The main focus of Musk’s ire is Sir Keir Starmer. He has accused the politician of failing to properly prosecute rape gangs while Director of Public Prosecutions (DPP), which is the head of the Crown Prosecution Service (CPS) in England and Wales. The DPP is in charge of conducting all criminal prosecutions initiated by the police.
Hours after Musk’s intervention, Badenoch demanded a national probe into the U.K.’s “rape gangs scandal”, arguing that “2025 must be the year that the victims start to get justice.”
But despite the heat Starmer is taking for batting away calls for an inquiry, the previous Conservative government actually turned down a similar request in 2022.
And British politicians from both sides of the spectrum are wary of Musk putting his oar into U.K. affairs.
In a radio interview Friday morning, the country’s Public Health Minister Andrew Gwynne, from the Labour Party, said that Musk “perhaps ought to focus on issues on the other side of the Atlantic.”

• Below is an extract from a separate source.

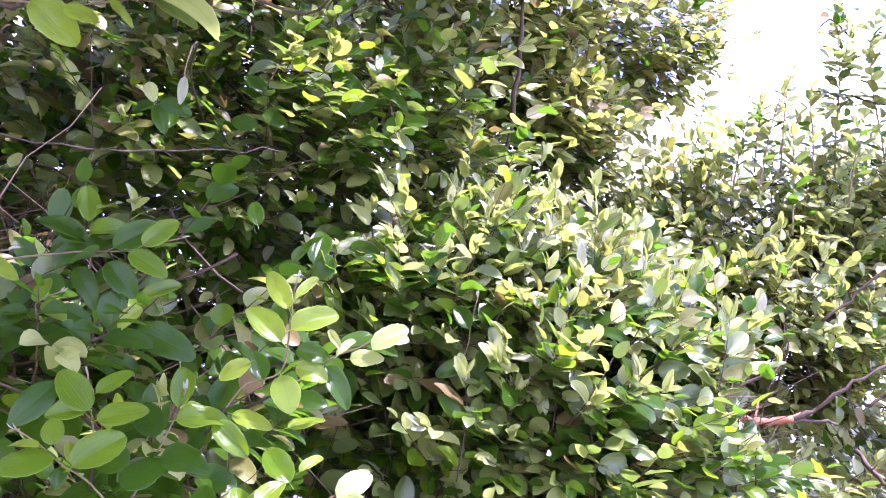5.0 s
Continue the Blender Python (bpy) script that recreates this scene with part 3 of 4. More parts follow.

Alicia Kearns, who shadows Labour’s Jess Phillips as the Conservative spokesperson on safeguarding, told the BBC that Musk had “fallen prone” to sharing things on his X platform “without critically assessing them.”
She accused Musk of “drawing away attention from the survivors and from the victims” of rape gangs, and “lionising people like Tommy Robinson—which is frankly dangerous."
Mark Shanahan, Associate Professor of Political Engagement at the University of Surrey in the south of England thinks Musk is disrupting simply because he can.
“Musk cares no more about the UK than he does about Lapland,” he told the Daily Beast. “He likes to play the disruptor and has bought a social media platform to enable him to do so. But much of the UK has switched off X and while his from-the-hip shots at the UK government may play well with the 14% of voters over here who voted for far-right parties in the summer’s general election, they have almost no cut-through with the rest of the population.”